ImageCan you remember how, when you were a little kid, your parents taught you how to ride a bicycle? You probably started off with these side wheels and, when you were comfortable with those, your parents would take them off and slowly you would learn to cycle without. And there’s a big chance you ended up with some scars and/or bruises before you finally became proficient.

Riding a bicycle, like almost everything in life, is something you have to learn. Of course at first it looks dangerous and whenever you fall, you’ll get hurt. But after some training you become good at it and this has many benefits; it’s an easy and cheap way of transportation. And moreover you’ll get some exercise in contrast to taking the car or public transportation.

The same applies to social media. Not knowing how to use it can be harmful and from time to time it can hurt; mentally, financially and in some cases even physically. But when you start to understand the different tools and possibilities, it has many advantageous.

Currently many colleges are struggling with the usage of social media by their students and especially their athletes. Misusage, as a result of incompetency, can have severe consequences for both the player and the college. For example Marvin Austin’s post, a University of North Carolina defensive tackle, resulted in a ban from the postseason for the football team and a major cut in football scholarships. And in October Western Kentucky University suspended their running back after he criticized the team’s supporters on Twitter.

This is exactly the reason why the Washington State football head coach recently banned the use of any form of social media by the players. And this is not the an exception: major universities have banned or limited the use of social media for athletes. Other universities use alternatives. They install so-called spying software to keep track of every post by their athletes on social-networking sites. Athletes must sign an agreement and give the university and monitoring companies full access to everything they do on the web.

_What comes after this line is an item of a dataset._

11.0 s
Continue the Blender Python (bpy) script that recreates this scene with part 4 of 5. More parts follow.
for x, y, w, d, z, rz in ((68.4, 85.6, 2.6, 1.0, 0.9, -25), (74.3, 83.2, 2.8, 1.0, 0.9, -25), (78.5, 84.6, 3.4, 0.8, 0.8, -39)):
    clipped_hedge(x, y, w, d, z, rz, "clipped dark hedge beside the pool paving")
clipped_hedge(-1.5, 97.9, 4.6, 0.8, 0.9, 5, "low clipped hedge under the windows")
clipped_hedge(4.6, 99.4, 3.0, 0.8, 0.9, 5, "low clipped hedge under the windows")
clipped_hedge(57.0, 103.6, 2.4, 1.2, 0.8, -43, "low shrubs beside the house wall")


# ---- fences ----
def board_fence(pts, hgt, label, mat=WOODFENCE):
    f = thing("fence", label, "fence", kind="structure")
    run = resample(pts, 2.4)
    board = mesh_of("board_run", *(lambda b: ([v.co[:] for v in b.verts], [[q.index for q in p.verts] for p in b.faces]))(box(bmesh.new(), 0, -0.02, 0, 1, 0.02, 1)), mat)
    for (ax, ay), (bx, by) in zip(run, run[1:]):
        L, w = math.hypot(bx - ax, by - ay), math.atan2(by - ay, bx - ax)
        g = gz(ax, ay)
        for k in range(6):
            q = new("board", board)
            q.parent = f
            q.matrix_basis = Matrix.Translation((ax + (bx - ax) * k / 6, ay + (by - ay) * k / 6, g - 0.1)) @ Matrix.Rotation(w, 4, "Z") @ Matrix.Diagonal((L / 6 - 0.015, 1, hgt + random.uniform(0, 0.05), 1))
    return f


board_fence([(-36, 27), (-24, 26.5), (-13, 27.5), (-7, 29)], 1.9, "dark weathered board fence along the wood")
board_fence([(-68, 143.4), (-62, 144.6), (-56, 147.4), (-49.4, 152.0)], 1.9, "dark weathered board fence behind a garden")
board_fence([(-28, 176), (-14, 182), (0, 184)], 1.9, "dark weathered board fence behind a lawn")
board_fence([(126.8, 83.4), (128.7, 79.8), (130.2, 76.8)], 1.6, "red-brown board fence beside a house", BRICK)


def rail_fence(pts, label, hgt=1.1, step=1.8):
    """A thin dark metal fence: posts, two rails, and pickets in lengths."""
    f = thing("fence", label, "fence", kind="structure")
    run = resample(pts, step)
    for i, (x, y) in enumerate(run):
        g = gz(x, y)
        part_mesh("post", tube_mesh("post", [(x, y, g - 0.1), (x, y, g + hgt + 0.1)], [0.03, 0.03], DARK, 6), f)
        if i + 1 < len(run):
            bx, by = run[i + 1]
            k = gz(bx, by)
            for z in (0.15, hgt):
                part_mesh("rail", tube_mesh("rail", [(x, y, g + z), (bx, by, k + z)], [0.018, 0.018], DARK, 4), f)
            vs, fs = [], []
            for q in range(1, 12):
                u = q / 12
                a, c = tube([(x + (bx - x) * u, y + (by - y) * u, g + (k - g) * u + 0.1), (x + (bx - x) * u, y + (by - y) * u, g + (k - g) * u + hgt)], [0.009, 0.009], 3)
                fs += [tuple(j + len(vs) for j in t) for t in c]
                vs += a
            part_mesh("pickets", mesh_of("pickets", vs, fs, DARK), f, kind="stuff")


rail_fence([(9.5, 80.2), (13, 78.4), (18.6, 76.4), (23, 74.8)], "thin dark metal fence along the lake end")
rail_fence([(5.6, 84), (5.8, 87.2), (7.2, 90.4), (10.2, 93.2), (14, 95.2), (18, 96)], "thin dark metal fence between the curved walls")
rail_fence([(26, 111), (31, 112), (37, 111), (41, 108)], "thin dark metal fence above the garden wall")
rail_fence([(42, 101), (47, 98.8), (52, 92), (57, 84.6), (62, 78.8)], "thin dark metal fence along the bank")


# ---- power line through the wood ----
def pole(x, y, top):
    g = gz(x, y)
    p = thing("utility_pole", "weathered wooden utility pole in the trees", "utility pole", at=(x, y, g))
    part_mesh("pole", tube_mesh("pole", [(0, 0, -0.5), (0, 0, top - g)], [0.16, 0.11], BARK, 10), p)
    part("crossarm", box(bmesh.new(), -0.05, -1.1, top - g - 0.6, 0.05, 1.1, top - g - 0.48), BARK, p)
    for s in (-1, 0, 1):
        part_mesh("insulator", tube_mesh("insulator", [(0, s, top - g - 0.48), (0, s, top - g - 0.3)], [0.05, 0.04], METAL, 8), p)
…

Is it really necessary to restrict the freedom of speech through prohibiting the use of social media or meddle with the right to privacy by e-babysitting your athletes? Of course there’s a lot at stake for these universities. But in the end students are at school to get an education. And in the 2.0 era, educating all students on the smart and responsible use of social media is an inevitable must.

Moreover, colleges are like companies. For example, Alabama State University has over $100mio in athletic revenues. Their athletes can be seen as the employees. These employees are important advocates for the companies and an easy and great way to promote the company and engage with the public. According to a research by Edelman, conversations with employees are ranked third on the list that measures the level of trust that the public has in businesses. Therefore when used in the right way by the athletes, social media can have a tremendous positive impact on the college as a brand.

So there’re enough reasons to favor the use of social media by college athletes instead of forbidding it. But just like for companies, a well thought governance model is necessary. Important processes that must be in place are training, social media guidelines and moderation policies. Many best practices can be found in the corporate world. And besides that, college should consider working together in their transition to become a social business (noncompetitive collaboration) because they all face similar challenges regarding social media.

I wish the colleges good luck on their big match-up with social media!